Supplied information

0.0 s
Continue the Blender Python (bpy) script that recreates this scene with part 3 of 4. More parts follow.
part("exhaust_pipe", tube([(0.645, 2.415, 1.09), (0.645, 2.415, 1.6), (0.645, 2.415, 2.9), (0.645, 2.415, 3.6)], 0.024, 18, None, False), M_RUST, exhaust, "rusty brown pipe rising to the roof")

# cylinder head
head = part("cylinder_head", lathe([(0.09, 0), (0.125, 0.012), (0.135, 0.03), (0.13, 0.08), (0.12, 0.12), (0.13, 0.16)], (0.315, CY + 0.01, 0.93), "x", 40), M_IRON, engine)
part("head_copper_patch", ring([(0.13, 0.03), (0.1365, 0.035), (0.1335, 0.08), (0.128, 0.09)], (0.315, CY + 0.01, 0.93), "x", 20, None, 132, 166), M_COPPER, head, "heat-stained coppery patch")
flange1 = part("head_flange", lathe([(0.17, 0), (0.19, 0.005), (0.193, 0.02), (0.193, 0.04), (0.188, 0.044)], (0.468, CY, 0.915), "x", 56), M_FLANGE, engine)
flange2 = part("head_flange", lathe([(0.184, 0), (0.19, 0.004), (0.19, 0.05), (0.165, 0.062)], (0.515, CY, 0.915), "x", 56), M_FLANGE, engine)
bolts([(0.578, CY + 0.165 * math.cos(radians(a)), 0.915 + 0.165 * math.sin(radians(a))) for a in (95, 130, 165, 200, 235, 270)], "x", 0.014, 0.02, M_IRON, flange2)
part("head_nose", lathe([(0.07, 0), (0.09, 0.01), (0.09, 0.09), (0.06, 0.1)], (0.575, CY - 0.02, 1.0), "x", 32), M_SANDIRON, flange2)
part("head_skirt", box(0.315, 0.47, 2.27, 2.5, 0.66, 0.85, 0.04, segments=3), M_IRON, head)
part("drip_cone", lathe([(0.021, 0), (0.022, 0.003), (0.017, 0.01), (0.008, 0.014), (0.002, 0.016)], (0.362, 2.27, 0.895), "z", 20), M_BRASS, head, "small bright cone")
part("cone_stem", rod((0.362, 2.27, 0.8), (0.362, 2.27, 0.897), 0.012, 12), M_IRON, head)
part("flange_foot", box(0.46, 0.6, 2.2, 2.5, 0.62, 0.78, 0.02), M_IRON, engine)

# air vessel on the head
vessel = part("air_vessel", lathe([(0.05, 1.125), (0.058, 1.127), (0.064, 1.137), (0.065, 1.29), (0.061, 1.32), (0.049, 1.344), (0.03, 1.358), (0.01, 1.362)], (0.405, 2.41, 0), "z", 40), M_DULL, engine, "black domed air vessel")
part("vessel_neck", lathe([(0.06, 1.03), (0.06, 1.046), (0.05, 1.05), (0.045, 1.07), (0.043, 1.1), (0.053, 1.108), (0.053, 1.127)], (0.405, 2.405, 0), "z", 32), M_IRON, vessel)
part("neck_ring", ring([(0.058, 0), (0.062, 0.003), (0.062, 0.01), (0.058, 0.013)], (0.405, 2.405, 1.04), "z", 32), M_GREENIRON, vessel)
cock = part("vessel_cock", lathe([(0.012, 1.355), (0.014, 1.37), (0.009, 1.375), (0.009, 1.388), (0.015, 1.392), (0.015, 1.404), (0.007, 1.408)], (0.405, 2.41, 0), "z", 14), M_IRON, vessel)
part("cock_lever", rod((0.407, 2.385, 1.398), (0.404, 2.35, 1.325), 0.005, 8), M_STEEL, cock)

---

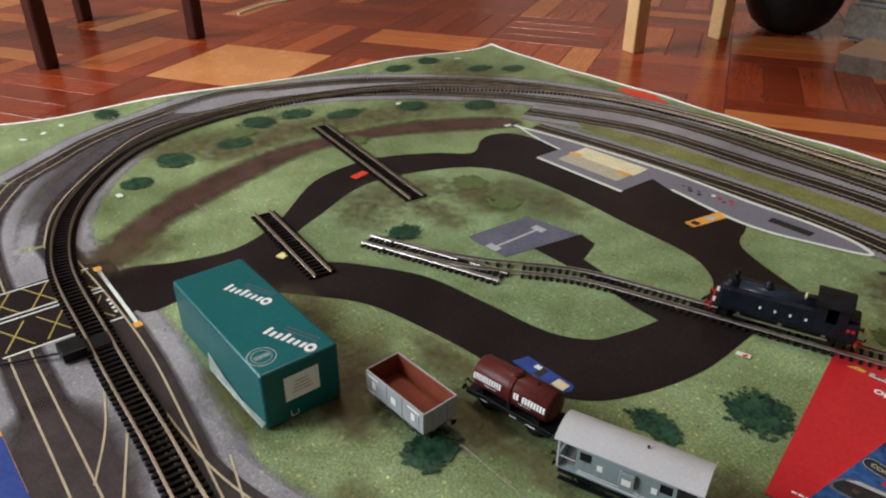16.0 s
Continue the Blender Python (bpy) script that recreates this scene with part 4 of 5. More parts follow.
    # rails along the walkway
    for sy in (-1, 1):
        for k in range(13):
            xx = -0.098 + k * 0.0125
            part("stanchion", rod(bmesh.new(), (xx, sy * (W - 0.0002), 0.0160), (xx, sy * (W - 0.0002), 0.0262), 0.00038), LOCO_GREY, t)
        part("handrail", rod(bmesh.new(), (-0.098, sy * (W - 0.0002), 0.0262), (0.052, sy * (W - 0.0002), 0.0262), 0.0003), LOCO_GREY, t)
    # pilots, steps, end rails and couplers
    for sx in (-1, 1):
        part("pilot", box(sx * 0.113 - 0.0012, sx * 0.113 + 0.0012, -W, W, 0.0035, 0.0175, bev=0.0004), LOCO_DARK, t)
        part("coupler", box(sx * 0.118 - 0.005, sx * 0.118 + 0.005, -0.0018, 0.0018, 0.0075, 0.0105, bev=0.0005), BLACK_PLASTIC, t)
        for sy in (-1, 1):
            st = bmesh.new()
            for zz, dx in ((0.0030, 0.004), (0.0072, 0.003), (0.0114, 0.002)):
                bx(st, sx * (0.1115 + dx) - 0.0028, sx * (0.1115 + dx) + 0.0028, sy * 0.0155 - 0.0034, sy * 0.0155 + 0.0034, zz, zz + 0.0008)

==

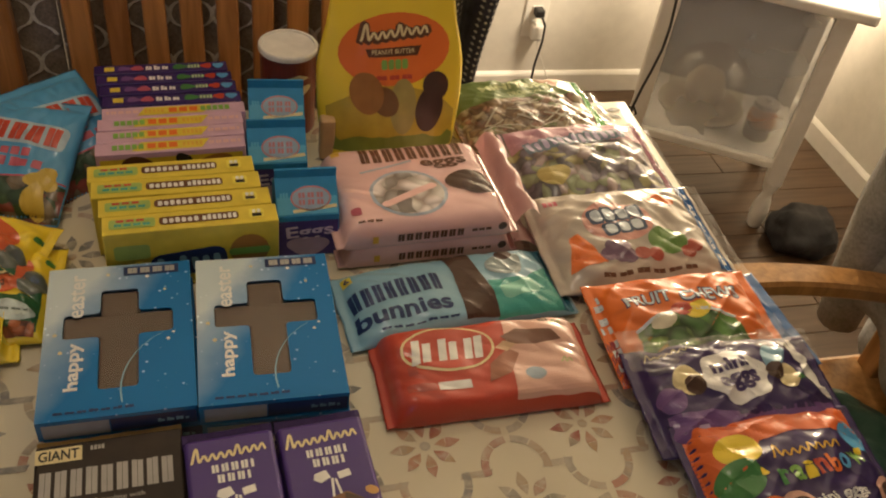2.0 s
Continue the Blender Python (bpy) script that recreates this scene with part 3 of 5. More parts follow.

Required task
From the listing above, collect every line that mentions the word "More".

Solution for this exercise
Continue the Blender Python (bpy) script that recreates this scene with part 3 of 4. More parts follow.
Continue the Blender Python (bpy) script that recreates this scene with part 4 of 5. More parts follow.
Continue the Blender Python (bpy) script that recreates this scene with part 3 of 5. More parts follow.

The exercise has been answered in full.